If world governments don't limit the production of coal, oil and gas in the next decade, global warming will exceed the targets needed to ward off the worst effects of climate change, according to a new report.

The Production Gap Report, released Wednesday by a group of research organizations including the United Nations Environment Programme (UNEP), found the world is set to produce about 50 per cent more fossil fuels in 2030 than it will take to limit warming to 2 C, and about 120 per cent more than would be needed to limit it to 1.5 C.

Even under 1.5 C of warming, there will be an increase in heat waves around the world, and more extreme storms in eastern North America and eastern Asia, scientists have said.

Two degrees of warming would be even worse, causing the destruction of ecosystems on 13 per cent of the world's land area and increasing the extinction of many plants, insects and animals.

"This calls for a sharpened, and long overdue, focus on fossil fuels," UNEP executive director Inger Andersen said in her introduction to the report. "The world’s energy supply remains dominated by coal, oil and gas, driving emission levels that are inconsistent with climate goals."

Researchers identified that the oil and gas sector, specifically, is on pace to exceed carbon targets, with countries expected to produce between 40 and 50 per cent more oil and gas by 2040 than would be required to limit warming to 2 C.

Canada, the world's sixth-largest oil producer, was singled out for offering federal and provincial subsidies to fossil fuels, as well as the government's 2018 purchase of the Trans Mountain Pipeline for $4.5 billion.

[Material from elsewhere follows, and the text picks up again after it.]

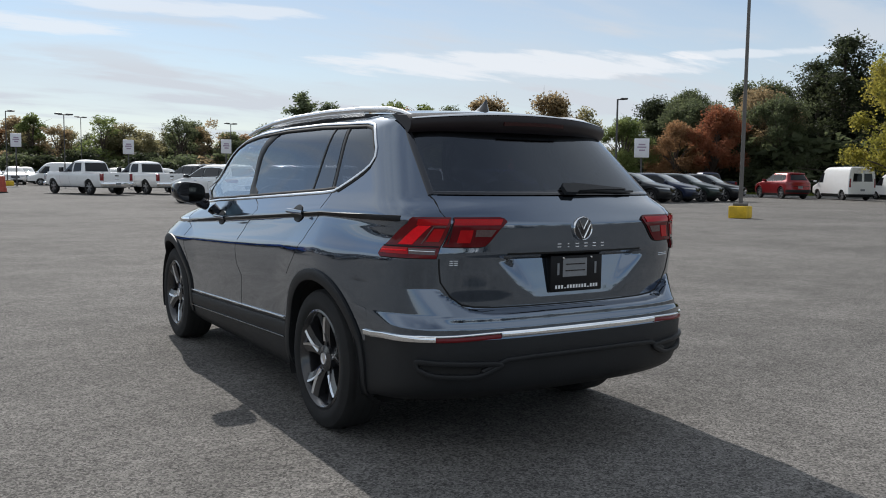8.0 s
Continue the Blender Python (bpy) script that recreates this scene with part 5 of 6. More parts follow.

"Though Canada plans to address domestic emissions by putting in place a nation-wide carbon price, fossil fuel production is expected to grow progressively, largely driven by oilsands expansion," reads the report, which goes on to cite research from the National Energy Board forecasting a 60 per cent increase in oil production in Canada from 2017 to 2040.

To that end, one researcher believes Canada has yet to establish a clear path to meeting its climate commitments.

"I would say that, as of yet, Canada does not have a coherent policy framework," Vanessa Corkal, a Montreal-based energy policy analyst at The International Institute for Sustainable Development, said in an interview. "We’ve seen unprecedented efforts by the government to establish some really ambitious policies, but I think Canada needs to have a serious conversation — and it’s a testy conversation — about the fact that our economy is still hugely reliant on the oil and gas industry and that's not compatible with the future."

The fossil fuel sector currently accounts for about eight per cent of Canada’s GDP.

The report says federal subsidies to oil and gas in Canada were $1.6 billion per year from 2013 to 2015, though have fallen since then. It also notes oil, gas and coal subsidies in Alberta amounted to $2 billion the 2017-18 fiscal year.

One bright spot, according to the researchers, is Canada's commitment to phase out coal power 2030, with coal production expected to decline by about 90 per cent from 2017 to 2040.

This is particularly notable in the international context, as the coal sector faces the largest production gap to reach climate change goals: countries currently plan to produce 150 per cent more coal in 2030 than would limit warming to 2 C, and 280 per cent more than would limit it to 1.5 C.

Overall, Canada saw a two per cent reduction in its 2017 emissions relative to 2005 levels. However, its target under the Paris Agreement is to reduce emissions to 30 per cent below 2005 levels by 2030.

"Ongoing fossil fuel production could create challenges for meeting this goal, as upstream oil and gas production alone accounts for 27 per cent of Canada’s territorial emissions," says the report, which notes Prime Minister Justin Trudeau has said expanding the country’s fossil fuel export infrastructure is “of vital strategic interest to Canada.”

The report argues that most current climate policies around the world seek to address consumption, rather than the production side of coal, oil and gas.

It suggests governments consider the adoption of “supply side” climate policy tools, including introducing fossil fuel subsidy reform, taxing the production or export of fuels and using regulatory powers to limit extraction. It also suggests redirecting public finances away from the fossil fuel sector, including the development of transition plans to support workers and communities that rely on fossil fuel industries.

"It’s not something we can avoid, and the longer we wait to invest in communities to improve their economic conditions as we transition to new energy sources, the worse it will be on those communities," Corkal said.